Mesmo assim, a frase ora citada faria sim algum sentido, como corpo introdutório de uma análise aprofundada de meus passos à frente do conselho. Faria sentido apontar a minha falta de formação como possível causa deste ou daquele erro como presidente. O problema é que temos, no mesmo comentário, nada mais do que a pretendida ofensa, sem quaisquer análises que demonstrem um mínimo de conhecimento do que representei enquanto presidente do Conselho Municipal de Educação, durante o período que esta cadeira ocupei, por ocasião de desligamento da então presidenta.

Minha primeira preocupação foi organizar tudo o que encontrei: de um mero “recebi” escrito à caneta e assinado, elaborei um protocolo de envio e recebimento devidamente numerado e registrado nas duas vias e no livro de protocolo correspondente. As resoluções, pareceres, portarias, ofícios… nada mais ficaria solto, a um passo de perder-se naquele armário sem chave, o único que nos deram. Agora, tudo seria colado em um livro de atos, e o primeiro ato a ser colado foi o novo regimento interno, inteiramente reformado após desmembramento do conselho que administra o FUNDEB. Porém, nada se faz sozinho, mas com ajuda de outros, com conhecimentos e experiências específicas: acionei o já existente poder de instituir comissões formadas por conselheiros e membros externos, das quais consegui botar pra funcionar a CINESC – Comissão de Infraestrutura Escolar, responsável pelas tradicionais visitas dos conselheiros às escolas. Com ajuda da Donc – De Olho Na Cidade, os trabalhos contavam, agora, com ajuda de advogado, arquiteto e engenheiro civil, tudo para garantir que nada deixasse de ser fiscalizado da maneira mais técnica possível. Aqui talvez o leitor encontre resposta à pergunta “por que o prefeito se incomoda tanto com um simples ex-presidente de conselho?”.
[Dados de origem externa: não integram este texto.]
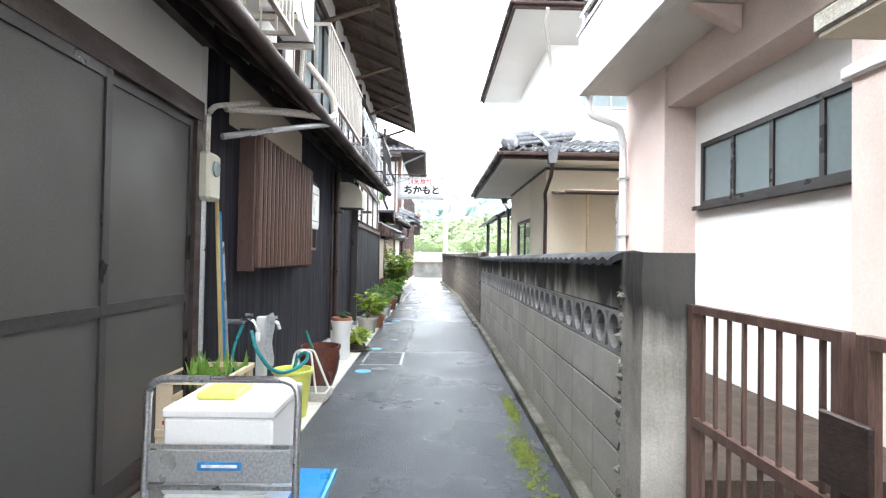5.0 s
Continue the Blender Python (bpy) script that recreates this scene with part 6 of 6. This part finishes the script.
# ---- lane clutter ----
def crate(x, y, z, label="cream plastic bottle crate with red printed marks", turned=0):
    """0.37 wide, 0.45 deep, 0.31 high, with hand holes and a printed panel."""
    t = thing("bottle_crate", label, "crate", (x, y, z), group="stacked bottle crates")
    w, d, h, k = 0.185, 0.225, 0.295, 0.014
    frames = [(x - w, x + w, y - d, y - d + k), (x - w, x + w, y + d - k, y + d)]
    for x0, x1, y0, y1 in frames:
        part("end_panel", boxes([(x0, x1, y0, y1, z, z + 0.17), (x0, x1, y0, y1, z + 0.27, z + h), (x0, x0 + 0.09, y0, y1, z + 0.17, z + 0.27), (x1 - 0.09, x1, y0, y1, z + 0.17, z + 0.27)]), CRATE, t)
    for x0, x1 in ((x - w, x - w + k), (x + w - k, x + w)):
        part("side_panel", boxes([(x0, x1, y - d + k, y + d - k, z, z + 0.16), (x0, x1, y - d + k, y + d - k, z + 0.28, z + h), (x0, x1, y - d + k, y - d + 0.07, z + 0.16, z + 0.28), (x0, x1, y + d - 0.07, y + d - k, z + 0.16, z + 0.28)]), CRATE, t)
    part("rim", boxes([(x - w - 0.008, x + w + 0.008, y - d - 0.008, y - d, z + h - 0.03, z + h), (x - w - 0.008, x + w + 0.008, y + d, y + d + 0.008, z + h - 0.03, z + h), (x - w - 0.008, x - w, y - d, y + d, z + h - 0.03, z + h), (x + w, x + w + 0.008, y - d, y + d, z + h - 0.03, z + h)], 0.002), CRATE, t)
    part("base_rim", B(x - w - 0.008, x + w + 0.008, y - d - 0.008, y - d, z, z + 0.025, 0.002), CRATE, t)
    part("base_rim", B(x + w, x + w + 0.008, y - d, y + d, z, z + 0.025, 0.002), CRATE, t)
    part("floor", B(x - w + k, x + w - k, y - d + k, y + d - k, z + 0.004, z + 0.02), CRATE, t)
    part("printed_mark", boxes([(x - 0.10, x + 0.08, y - d - 0.003, y - d, z + 0.085, z + 0.125), (x - 0.07, x + 0.05, y - d - 0.003, y - d, z + 0.055, z + 0.065), (x + 0.09, x + 0.13, y - d - 0.003, y - d, z + 0.045, z + 0.075), (x - 0.14, x - 0.115, y - d - 0.003, y - d, z + 0.05, z + 0.07)]), CRATERED, t, "red printed marks")
    part("side_label", B(x + w, x + w + 0.003, y - d + 0.06, y + d - 0.06, z + 0.05, z + 0.14), CRATERED, t, "red printed panel")
    part("bottle", lathe([(0.03, 0.02), (0.03, 0.17), (0.014, 0.22), (0.013, 0.27), (0.010, 0.275)], (x + 0.08, y + 0.05, z), 10), DARKGLASS, t, "dark glass bottle", True)
    part("bottle", lathe([(0.03, 0.02), (0.03, 0.17), (0.014, 0.22), (0.013, 0.27), (0.010, 0.275)], (x + 0.1, y - 0.06, z), 10), DARKGLASS, t, "dark glass bottle", True)
    t.matrix_basis = pose(x, y, z, 0, 0, turned)
    return t


tagged(part("crate_stone", B(-1.44, -1.02, 7.70, 8.34, 0, 0.115, 0.03), STONE), "rough concrete block under the crates", "stone")
crate(-1.255, 8.06, 0.115, turned=6)
crate(-1.285, 8.12, 0.405, turned=8)
crate(-1.24, 10.26, 0.012, "cream plastic crate holding green onions")
crate(-1.24, 10.26, 0.295, "cream plastic crate holding green onions")
bm = bmesh.new()
rnd = random.Random(18)
for k in range(50):
    add_leaf(bm, (-1.2 + rnd.uniform(-.13, .13), 10.24 + rnd.uniform(-.16, .16), 0.50), Euler((rnd.uniform(-.4, .4), -1.3 + rnd.uniform(-.3, .3), rnd.uniform(0, 6.28))).to_matrix(), rnd.uniform(.12, .22), 0.25)
tagged(part("green_onion_bed", bm, LEAF), "bunch of green onions standing in a crate", "vegetable")
# umbrella and bag in the near crate
umb = thing("umbrella", "loosely folded pink floral umbrella with a curved handle", "umbrella", (-1.21, 7.96, 0.45))
bm = bmesh.new()
rings = []
for r0, z in ((0.012, 0.0), (0.035, 0.10), (0.058, 0.24), (0.085, 0.34), (0.078, 0.40), (0.04, 0.44), (0.012, 0.46)):
    rings.append([bm.verts.new((-1.21 - 0.06 * z + r0 * (1.28 if k % 2 else 0.78) * math.cos(2 * math.pi * (k + 2 * z) / 18) * (1 + 0.25 * math.sin(k * 1.7)), 7.96 + r0 * (1.25 if k % 2 else 0.8) * math.sin(2 * math.pi * (k + 2 * z) / 18), 0.55 + z + (0.025 * math.sin(k * 2.3) if r0 > 0.09 else 0))) for k in range(18)])
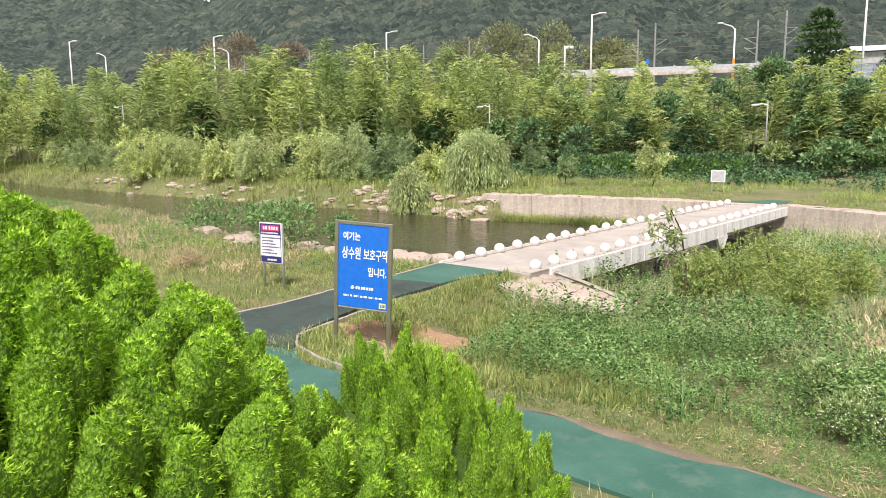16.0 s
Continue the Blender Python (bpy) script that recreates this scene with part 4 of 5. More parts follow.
def leaning_bamboo(x, y, ln, lean_x, lean_y, seed):
    rng = np.random.default_rng(seed)
    bm, fol = bamboo_mesh(rng, ln)
    th = thing("leaning_bamboo", "bright young bamboo culm leaning out of the grove like a fern", "bamboo", pose(x, y, float(land(x, y)), lean_y, lean_x, rng.uniform(0, 360) * 0), "leaning bamboo")
    part("culm", bm, M_culm, th)
    obj("foliage", fol, th)


for k, (x, y, ln, ax, ay) in enumerate(((-27.8, 60.6, 5.6, -30, 8), (-21.6, 61.0, 7.0, -24, 6), (-44.5, 60.5, 5.0, -38, 10), (-24.2, 61.5, 7.5, -12, 4), (-62, 60.5, 5.2, 34, 8))):
    leaning_bamboo(x, y, ln, ax, ay, 150 + k)

R = np.random.default_rng(5)
c, r = clumps(R, 4.6, 8.3, 2.4, 26)
tree("broadleaf_tree", "rounded mid-green broadleaf tree in front of the road", "tree", 0.4, 68.5, 8.5, c, r, 3600, 0.34, M_broad, 21, 0.18)
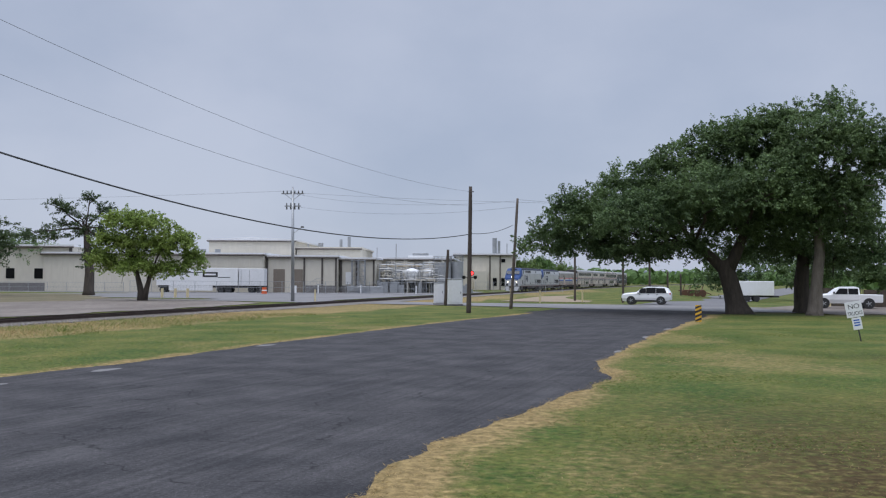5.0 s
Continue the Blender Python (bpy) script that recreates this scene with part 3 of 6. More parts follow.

Os conselhos participativos são órgãos de exercício da cidadania, onde a recompensa é a própria participação nas decisões que envolvem o município, e por isso mesmo, não cabe remuneração em dinheiro. A toda decisão do departamento caberia uma consulta prévia ao conselho. Caberia, reforço: todas as 7 resoluções que foram publicadas na atual gestão, durante meu período de presidente, só chegaram ao conhecimento dos conselheiros quando já publicadas em diário oficial, e disso esteve ciente o Ministério Público, que solicitou ao executivo que não mais fosse feito dessa forma. Com o princípio da gestão democrática sendo reiteradamente desrespeitado desde sempre, elaborei anteprojeto de lei para regulamentar tal princípio, segundo previa a legislação que criou o Sistema Municipal de Ensino. O texto foi solenemente ignorado.

O que ocorre no interior um homem quando, guiado pelo próprio ego, eivado pela necessidade de dizer a si mesmo “sou o melhor”, contradiz seus inúmeros discursos de amigo da democracia, tornando-se ferrenho adversário do que mais democrático há em uma cidade?

O chefe do executivo corre o risco, desde a posse, de tornar-se monocrata, quase um ditador, se não lembrar e praticar constantes exercícios que o levem à raiz de seu mandato: o voto.